林總氏は財務諸表の問題点を指摘し、経理部門のミッションや必要な視点、そして目指すべき経理業務システムについて自身の考えを力説した。

林氏は冒頭で「利益が出ていても倒産し、債務超過なのにつぶれない企業があるのはなぜか」と問いかけ、利益と儲けの間に横たわる問題を語った。経営の目的は言うまでもなく利益を増やすことだ。そして会計上の利益とは売り上げと費用の差額概念にすぎない。このことが利益と儲けのねじれを招き、経営のかじ取りを誤る原因にもなると指摘。すなわち事業の目標として利益を強調することは、利益操作を助長し、研究開発や設備投資を控えることにつながり、事業の存続を危うくするまでに経営判断を誤らせる。林氏は経営者にとっての第一の責任は会社を存続することであり、そのために「儲け」すなわち、新たな現金を獲得し続けることだと語る。

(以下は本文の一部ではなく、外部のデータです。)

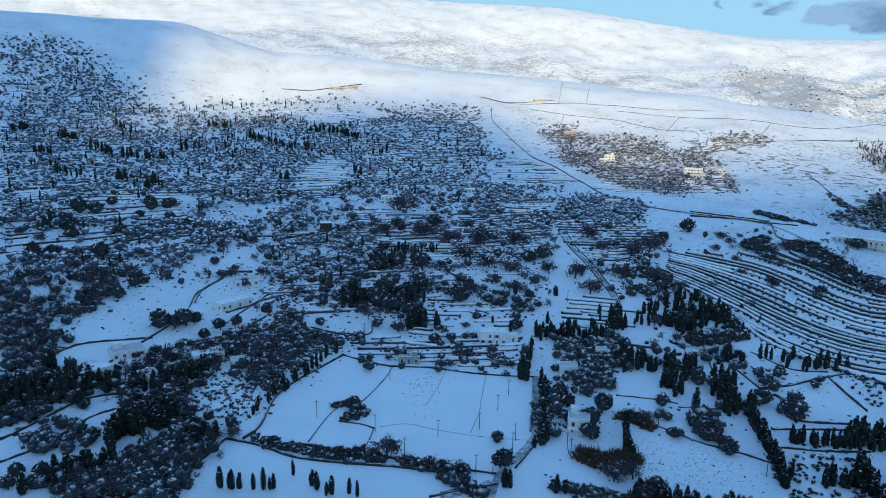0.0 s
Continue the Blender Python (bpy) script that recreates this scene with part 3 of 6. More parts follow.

また、林氏は現代の経理部門の仕事が財務会計と税務会計に偏りすぎており、管理会計がなおざりにされていると指摘する。経理部門は経営参謀でなければいけない。すなわち、ビジネスプロセス全体の活動情報を経営者に提供するとともに、経営者と共に各部門の活動を統制して会社全体の利益を最大にすることが経理部門の果たすべき使命であると解説した。

最後に林氏は、目指すべき会計システムとして「ビジネスプロセスでの付加価値活動がわかること」「異常が生じたらその発生源にさかのぼれること」「個別企業における付加価値活動だけでなく、グループ全体の価値連鎖が可視化できること」を挙げた。そうしたシステムを構築するためにも、経理業務システムの構築を情報システム部門や外部ベンダーに丸投げすることなく、経理部門が主体となってシステム化を進めていく必要があることを伝えた。